In her letter of February 17, 1958, she expresses her own multi-faceted relationship to Merton in this way: “I have never thought of you as a celebrity. I guess you are a big one at that; but to me, in a manner of speaking, you are a son. And in another sense, a Father. And in a third, a brother. And together we seek our Beloved.” The age of a priest meant little to Catherine: Her strong faith saw every priest as Father. So to think of Merton as Father Louis was not unusual. Catherine had two younger brothers, so it would have been easy to see Merton as another brother.

But her last statement, I believe, is the key to their friendship: “Together we seek the Beloved.” They saw their relationship as a common thirsting for sanctity, and this is one of the major themes in their correspondence. His last public words about Catherine are in the preface to the Secular Journal which he gave to Catherine before he left for the Trappists in 1941. “Catherine is one who realizes more clearly than almost anyone I know, that the neighbor is not only her neighbor but is also Christ. To love, serve and help our brother, is to love, serve, and help Christ. She is one to whom the doctrine of the Mystical Body is something more than a stimulating theory.
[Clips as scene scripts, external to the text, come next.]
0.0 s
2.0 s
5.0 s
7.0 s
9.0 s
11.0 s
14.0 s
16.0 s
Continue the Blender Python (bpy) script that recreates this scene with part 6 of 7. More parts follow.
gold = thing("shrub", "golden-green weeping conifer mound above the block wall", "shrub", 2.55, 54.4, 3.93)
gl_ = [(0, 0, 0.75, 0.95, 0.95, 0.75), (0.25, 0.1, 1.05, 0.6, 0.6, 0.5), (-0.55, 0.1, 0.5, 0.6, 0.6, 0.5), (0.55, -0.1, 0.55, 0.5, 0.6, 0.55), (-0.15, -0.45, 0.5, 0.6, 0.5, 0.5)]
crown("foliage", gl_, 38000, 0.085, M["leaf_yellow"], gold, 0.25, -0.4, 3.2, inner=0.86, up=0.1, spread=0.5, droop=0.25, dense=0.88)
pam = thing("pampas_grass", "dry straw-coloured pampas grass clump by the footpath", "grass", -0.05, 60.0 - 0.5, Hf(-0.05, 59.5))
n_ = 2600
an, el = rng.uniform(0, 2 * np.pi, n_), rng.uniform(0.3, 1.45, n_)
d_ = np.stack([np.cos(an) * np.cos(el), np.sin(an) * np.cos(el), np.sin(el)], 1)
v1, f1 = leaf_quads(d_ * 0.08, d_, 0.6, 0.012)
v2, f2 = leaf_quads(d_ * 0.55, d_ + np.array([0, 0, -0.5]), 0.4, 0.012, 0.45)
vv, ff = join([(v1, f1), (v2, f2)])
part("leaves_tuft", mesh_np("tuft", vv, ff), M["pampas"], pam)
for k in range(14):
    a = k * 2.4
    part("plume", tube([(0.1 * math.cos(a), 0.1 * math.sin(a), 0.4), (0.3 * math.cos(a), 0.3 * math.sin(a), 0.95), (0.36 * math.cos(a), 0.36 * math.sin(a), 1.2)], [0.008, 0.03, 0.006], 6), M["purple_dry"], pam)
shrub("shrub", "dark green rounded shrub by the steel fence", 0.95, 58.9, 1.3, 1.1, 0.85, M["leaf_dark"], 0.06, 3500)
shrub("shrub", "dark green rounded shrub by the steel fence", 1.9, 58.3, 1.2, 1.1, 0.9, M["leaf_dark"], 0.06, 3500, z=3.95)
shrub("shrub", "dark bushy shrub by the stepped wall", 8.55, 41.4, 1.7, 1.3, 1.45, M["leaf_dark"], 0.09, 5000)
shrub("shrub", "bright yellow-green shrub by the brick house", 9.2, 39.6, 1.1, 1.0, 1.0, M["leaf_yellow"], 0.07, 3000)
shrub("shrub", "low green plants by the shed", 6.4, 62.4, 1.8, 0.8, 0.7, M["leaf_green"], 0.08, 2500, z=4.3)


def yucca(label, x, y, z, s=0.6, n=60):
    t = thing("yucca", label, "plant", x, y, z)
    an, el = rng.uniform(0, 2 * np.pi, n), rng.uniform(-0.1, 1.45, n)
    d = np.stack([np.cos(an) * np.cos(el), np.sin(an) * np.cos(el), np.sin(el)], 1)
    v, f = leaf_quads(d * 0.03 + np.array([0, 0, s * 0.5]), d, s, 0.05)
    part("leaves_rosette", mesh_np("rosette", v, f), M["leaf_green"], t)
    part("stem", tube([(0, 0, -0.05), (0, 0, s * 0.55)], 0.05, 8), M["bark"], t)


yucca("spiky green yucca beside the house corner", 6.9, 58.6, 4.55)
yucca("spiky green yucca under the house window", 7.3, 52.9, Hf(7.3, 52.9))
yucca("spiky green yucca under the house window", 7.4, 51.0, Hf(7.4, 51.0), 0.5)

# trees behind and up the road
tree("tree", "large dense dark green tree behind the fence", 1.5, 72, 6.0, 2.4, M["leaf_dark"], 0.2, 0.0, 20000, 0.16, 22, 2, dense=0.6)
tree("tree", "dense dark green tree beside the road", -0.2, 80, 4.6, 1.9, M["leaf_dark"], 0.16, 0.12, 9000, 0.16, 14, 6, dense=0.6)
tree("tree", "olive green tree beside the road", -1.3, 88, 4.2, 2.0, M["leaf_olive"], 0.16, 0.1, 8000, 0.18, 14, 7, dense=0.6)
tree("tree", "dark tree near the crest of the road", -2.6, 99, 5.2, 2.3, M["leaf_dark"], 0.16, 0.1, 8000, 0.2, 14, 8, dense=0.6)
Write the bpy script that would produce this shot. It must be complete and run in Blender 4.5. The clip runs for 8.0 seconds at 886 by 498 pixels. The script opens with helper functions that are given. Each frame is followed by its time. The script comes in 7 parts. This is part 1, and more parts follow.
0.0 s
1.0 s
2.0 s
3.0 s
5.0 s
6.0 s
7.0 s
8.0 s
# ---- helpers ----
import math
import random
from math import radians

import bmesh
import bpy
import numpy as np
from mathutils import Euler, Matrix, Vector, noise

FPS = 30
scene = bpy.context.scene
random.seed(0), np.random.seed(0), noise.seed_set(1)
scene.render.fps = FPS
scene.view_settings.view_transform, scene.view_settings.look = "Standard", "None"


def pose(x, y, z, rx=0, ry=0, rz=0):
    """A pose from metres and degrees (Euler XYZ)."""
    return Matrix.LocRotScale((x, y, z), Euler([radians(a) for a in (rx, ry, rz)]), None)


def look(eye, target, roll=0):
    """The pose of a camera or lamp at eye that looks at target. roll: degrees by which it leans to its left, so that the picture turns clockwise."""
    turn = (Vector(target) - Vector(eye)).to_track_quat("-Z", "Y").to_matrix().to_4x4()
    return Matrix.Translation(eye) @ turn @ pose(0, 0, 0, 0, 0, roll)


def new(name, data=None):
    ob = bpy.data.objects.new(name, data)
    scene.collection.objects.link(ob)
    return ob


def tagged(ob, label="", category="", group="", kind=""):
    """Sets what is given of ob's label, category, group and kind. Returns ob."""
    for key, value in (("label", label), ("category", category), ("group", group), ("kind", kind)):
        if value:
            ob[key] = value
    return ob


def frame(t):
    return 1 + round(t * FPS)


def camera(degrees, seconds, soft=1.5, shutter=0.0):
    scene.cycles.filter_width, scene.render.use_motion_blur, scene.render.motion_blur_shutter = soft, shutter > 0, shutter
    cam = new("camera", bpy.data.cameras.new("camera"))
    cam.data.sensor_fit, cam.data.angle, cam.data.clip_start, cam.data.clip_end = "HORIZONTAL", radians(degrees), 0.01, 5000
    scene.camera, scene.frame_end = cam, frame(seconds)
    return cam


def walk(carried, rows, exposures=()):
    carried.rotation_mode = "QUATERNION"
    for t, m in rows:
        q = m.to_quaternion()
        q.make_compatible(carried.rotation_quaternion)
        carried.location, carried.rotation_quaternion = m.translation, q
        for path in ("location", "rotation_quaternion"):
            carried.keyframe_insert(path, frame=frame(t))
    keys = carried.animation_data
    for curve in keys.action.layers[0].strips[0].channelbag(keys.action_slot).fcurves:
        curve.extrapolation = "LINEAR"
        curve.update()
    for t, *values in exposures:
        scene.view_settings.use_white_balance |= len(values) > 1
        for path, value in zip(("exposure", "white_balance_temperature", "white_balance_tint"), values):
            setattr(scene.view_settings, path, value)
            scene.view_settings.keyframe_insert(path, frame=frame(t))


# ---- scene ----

When I was writing some of the final pages of this diary in 1941, I was on the point of joining Catherine de Hueck at Friendship House. She had asked me to come, and the decision had been provisionally taken — until it became clear that my vocation lay elsewhere, in a Cistercian monastery. Nevertheless, I owe much to Catherine, and I am glad that this book can help Madonna House in some way.

In the original copy of this manuscript, he inscribed this: “I have learned much in Friendship House and I want to leave you this book. Take it. If you sell it, you get the royalties because I am not going to write any more in the Trappists.” We still receive royalties from this book.

When Abbot Flavian of Gethsemani received word of Merton’s death on Dec. 11, one of the first persons he telegraphed on that very same day was Catherine. This shows his own understanding of the significance of Catherine in Merton’s life. The next day she wrote back: “Thank you for your telegram. Father Louis, in some strange mysterious way I never quite understood, was in part my spiritual son. My heart sings an Alleluia. The world has lost a great man. Monasticism has lost a great man. But all of us, and I say this is all simplicity of heart, have gained a saint. I am with you in your monastery, sharing your pain and your joy” (89).

On a day after receiving the news of his death, Catherine gave a talk at Madonna House about Merton. Among other things, she mentioned how she told him in Harlem to stop just talking about the Gospel and spend some time at Friendship House doing it; how impractical he was in mopping floors; and that she never understood how his vocation to become a Trappist was confirmed in a retreat on Harlem and the lay apostolate! So it must have really been a grace from God. She concluded:

Well, we have his photograph here. Put it on the table with his books so that people can read them if they want to. But you see how deeply, in a sense he enters into our lives. I will bring out his correspondence and maybe we can read a few excerpts from it. There are some very beautiful passages about many things. We corresponded through the years. You know that he was seeking a poustinia. Finally his superior allowed him to live in one. He was so happy about that. So, a great friend is home at last! He has given up everything, and he has received everything. So let us rejoice!

Fr. Robert Wild About Fr. Robert Wild

Robert Wild was ordained a priest in Buffalo in 1967, and joined the Madonna House community founded by Catherine Doherty in 1971. He has lived a partly solitary life involved in prayer, spiritual direction, and editing many of Catherine’s books. He has also written a trilogy on her spirituality. He serves at the community’s clergy retreat center and is the postulator for Catherine’s cause.